The most common disguises in their playbook
The scripts get reskinned constantly, but the underlying patterns are stable. Memorize the most common disguises:
- “A friend at the project”: unverifiable relationship dressed up as credibility. Even if the relationship is real, the project usually wouldn’t leak.
- “Whales are entering”: on-chain data twisted to label any large transfer as “smart money accumulating.”
- “Institutions are loading”: a vague “institutions” label hides the true source of capital.
- “Insider whitelist”: manufactures scarcity, triggering fear of missing out and short-circuiting reasoning.
- “Guaranteed pump catalyst”: wraps real events (unlocks, listings, partnerships) in “must rise” framing.
- “I’m in this too”: solidarity posture to disarm you — except they bought at a fraction of your price.
These work repeatedly because they exploit the two most manipulable switches in human psychology: fear of missing out, and the wish for effortless money. Recognizing how those switches fire in you is more valuable than memorizing any specific phrase.
Why a real tip still might not save you
Suppose, generously, you did receive real information — an exchange listing, a partnership announcement tomorrow. You still might not profit. Three reasons:
| Problem | Reality |
|---|---|
| The info is already priced | By the time it reaches you, a dozen layers of people have already acted; the price has absorbed it |
| Timing is unmanageable | Real news can be delayed, modified, or shelved; you don’t know when it actually lands |
| Secondary reaction is unpredictable | Even when the news drops, the market may “sell the news” and the price falls |
An information edge is one necessary condition for profit, not a sufficient one. Even with real news, the full chain — receiving, deciding, executing, exiting — eats most of the excess return through friction and reaction lag. This is the same point we make in avoiding retail investor traps: by the time you’ve seen the news, you’re late.
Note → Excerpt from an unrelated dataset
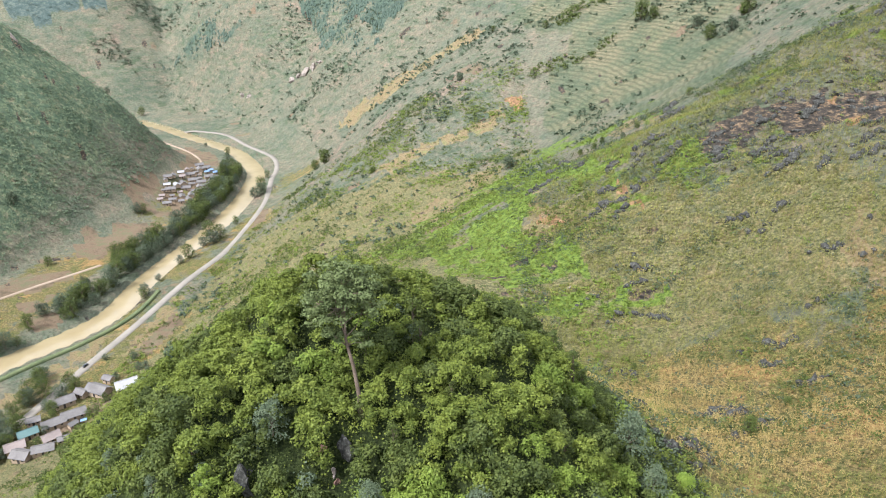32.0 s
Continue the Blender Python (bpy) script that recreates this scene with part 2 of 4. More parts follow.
M_DOME = leaf_mat("lime_bush_leaf", (0.11, 0.165, 0.012), (0.19, 0.275, 0.02), (0.28, 0.37, 0.034))
M_YELLOW = leaf_mat("yellow_leaf", (0.3, 0.3, 0.02), (0.5, 0.48, 0.04), (0.6, 0.58, 0.1))
M_BANANA = leaf_mat("banana_leaf", (0.035, 0.058, 0.026), (0.062, 0.095, 0.042), (0.13, 0.175, 0.085))
M_BARK = plain_mat("pale_bark", (0.06, 0.043, 0.03), (0.19, 0.145, 0.11), 6.0, 0.9, 0.6, 0.04)
M_ROCK = rock_mat("dark_limestone", (0.018, 0.018, 0.016), (0.054, 0.054, 0.048), (0.19, 0.19, 0.175))
M_ROCK_PALE = rock_mat("pale_limestone", (0.12, 0.1, 0.085), (0.33, 0.28, 0.24), (0.55, 0.5, 0.46))
M_SCAR = rock_mat("red_earth", (0.16, 0.09, 0.075), (0.32, 0.18, 0.145), (0.42, 0.29, 0.25))
M_ROAD = plain_mat("pale_concrete_road", (0.165, 0.15, 0.128), (0.26, 0.235, 0.2), 0.35, 0.9, 0.2, 0.05)
M_EARTH = plain_mat("bare_earth_track", (0.24, 0.18, 0.13), (0.34, 0.27, 0.2), 0.5, 0.95, 0.3, 0.06)


def water_mat():
    n = Nodes("muddy_river", 0.22, 0.5)
    f = n.noise(0.03, 5, 0.6)
    n.bump(n.noise(0.6, 4, 0.6, (1, 1, 0.1)), 0.15, 0.15)
    return n.colour(n.ramp(f, [(0.3, (0.22, 0.175, 0.095)), (0.7, (0.29, 0.235, 0.135))]))


M_WATER = water_mat()


# ---- mesh helpers ----
def mesh_from(name, verts, faces, material, smooth=False):
    me = bpy.data.meshes.new(name)
    verts, faces = np.asarray(verts, np.float32), np.asarray(faces, np.int32)
    k = faces.shape[1]
    me.vertices.add(len(verts))
    me.vertices.foreach_set("co", verts.ravel())
    me.loops.add(faces.size)
    me.loops.foreach_set("vertex_index", faces.ravel())
    me.polygons.add(len(faces))
    me.polygons.foreach_set("loop_start", np.arange(0, faces.size, k, dtype=np.int32))
    me.polygons.foreach_set("loop_total", np.full(len(faces), k, np.int32))
    if smooth:
        me.polygons.foreach_set("use_smooth", np.ones(len(faces), bool))
    me.update(calc_edges=True)
    me.materials.append(material)
    return me


def thing(name, label, category, group="", kind="", at=(0, 0, 0), turn=0.0):
    ob = new(name)
    ob.empty_display_size = 0.2
    ob.matrix_world = pose(*at, 0, 0, turn)
    return tagged(ob, label, category, group, kind)


def under(name, me, parent, label=""):
    ob = new(name, me)
    ob.parent = parent
    return tagged(ob, label) if label else ob


def part(name, bm, material, parent, label="", smooth=False):
    me = bpy.data.meshes.new(name)
    bm.to_mesh(me)
    bm.free()
    if smooth:
        me.polygons.foreach_set("use_smooth", np.ones(len(me.polygons), bool))
    me.materials.append(material)
    return under(name, me, parent, label)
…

A simple filter that defuses most of them
When any “insider tip” reaches you, run four quick checks. They eliminate roughly 90% of traps:
- Reverse-engineer motive: why did they tell you? How much do they hold, at what cost, on what exit timeline? If they won’t disclose those three, trust collapses to zero.
- Test for urgency: any “tip” demanding immediate action is almost certainly a scam. Real edges don’t make you decide in three minutes.
- Run on-chain checks: even a quick look at the token’s holder concentration and recent large transfers exposes 80% of manipulated books.
- Wait a week: park any “tip” on a watchlist for seven days. If true, the opportunity will still be there; if a scam, the seam shows.
This filter won’t catch every real opportunity, but it will keep you out of the traps that treat you as exit liquidity. In a market with severe information asymmetry, avoiding traps is worth far more than catching opportunities. This is the same defensive mindset we develop in common crypto misconceptions.
Crystallizing this into your default reflex
Scams iterate fast; human nature doesn’t. So what protects you long-term isn’t a blacklist of phrases — it’s a few habits you internalize:
- The moment you hear “insider,” a warning light goes on in your head.
- “Why me?” becomes the first item in your decision process.
- Every “guaranteed pump” wrapper becomes a red flag rather than a green light.
- You accept the underlying fact: what generates durable returns for ordinary people is deep understanding of public information, not lucky hits on scarce information.
When this reflex becomes your default for every “huge news” and “exclusive scoop,” you’ve quietly moved yourself out of the target demographic for these scams. There’s nothing dramatic about the move and no one applauds it, but years later it will have preserved your principal — and principal is the most overlooked, hardest-to-keep thing in this market.
This article is for education only and is not financial advice. Crypto is volatile and risky — only ever risk what you can afford to lose.